HAYS COUNTY, Texas – Authorities are warning people of an ongoing scam involving the claim a potential victim had failed to appear for jury duty.
Kyle police said on Facebook that “Criminals are calling local residents and demanding payment in the form of pre-paid gift cards for failure to appear for jury duty or other court appearances. They even use phone numbers that appear to be from city or county government offices.” The criminals are also noted as being aggressive and threatening.
"I couldn't believe it. My blood pressure went up. I started shaking. There were people there watching me. I was scared. I didn't know what to do," said Cynthia Watts, as she described learning she had fallen victim to the scam.
After a week of missed calls, Watts answered her phone last Monday. On the other end, a caller claiming to be Mr. Wilson with the Hays County Sheriff's Office threatened her.
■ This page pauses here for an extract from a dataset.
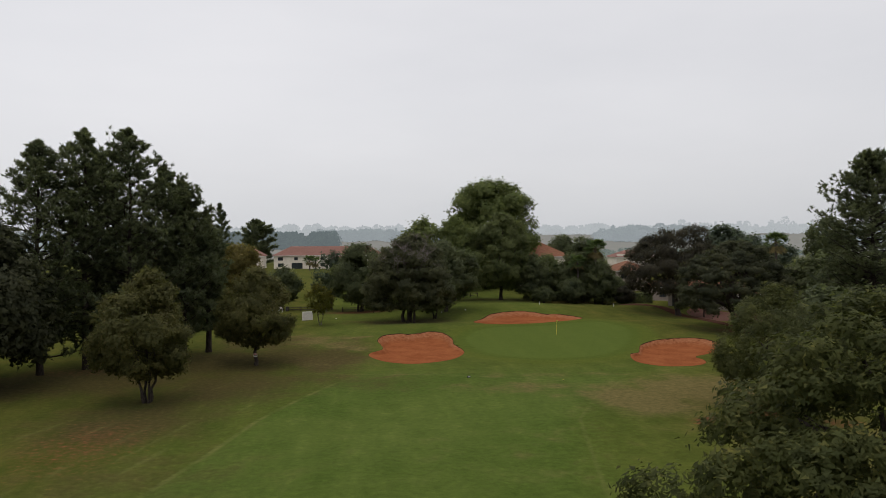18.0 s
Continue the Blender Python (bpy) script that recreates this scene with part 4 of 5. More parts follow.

"He called me and said I had a warrant for my arrest. I said 'A warrant?' He said 'Yes ma'am, failure to appear -- jury duty,'' Watts recalled.
Watts had missed jury duty last year due to a death in the family, and thought the caller was referencing that.
"He said 'we can handle this two ways: we can put you in jail for four weeks before you see the judge, or you can pay $500 today on a bond and we'll let you out,'" Watts said.
Thinking the call was legitimate, Watts asked friends in her complex for help in paying it off.
"He kept me on the phone the whole time he was doing this," explained Watts, who lives off a $750 monthly disability check.
She was instructed to send money via a pre-paid card. In her case, it was a MoneyPak reload card. After the scammer spoke with a friend of Watts' over the phone, the scammer said she could send part of the money now, and the rest within 48 hours. She sent two cards with $350 on Monday, and then sent the remaining $150 the following day, where she was instructed by the scammer to go to the Hays County Sheriff's Office to pick up her paperwork.
"I even made the man a loaf of banana nut bread to take to the police station to him," said Watts.
But when she arrived at the Sheriff's Office, she was informed that she was a victim of a scam.
"People tell me, 'Well, at least you didn't get hurt.' It hurt my heart, it hurt my feelings, it hurt my pocketbook for sure," said Watts.
Since then, she's gone around her apartment complex warning people to be aware.
"I live in a senior-citizen home. People around here need to know. I told a bunch of people by mouth, but putting it on the news, maybe a bunch of people can hear about it and not get scammed and get scared like I did," said Watts.
The scam began with Mr. Wilson, who then handed the phone to a "sergeant." When Watts first called the number back, she claimed a recording came up identifying it as a Hays County Sheriff's Office line. But once the scam was complete, the number came up as a ring tone.
KVUE tried the number provided by Watts, and found it was now out of service.
"I don't know how people can do this. I know people are on hard times right now, but scamming poor people for money right at Christmastime, I wouldn't be able to sleep at night knowing I could do that to somebody like that," said Watts, who filed a report with the Kyle Police Department.
There was a similar jury duty phone scam in Hays County earlier this year.
Police remind everyone that when in doubt, you should hang up and call your local court using the public available phone number.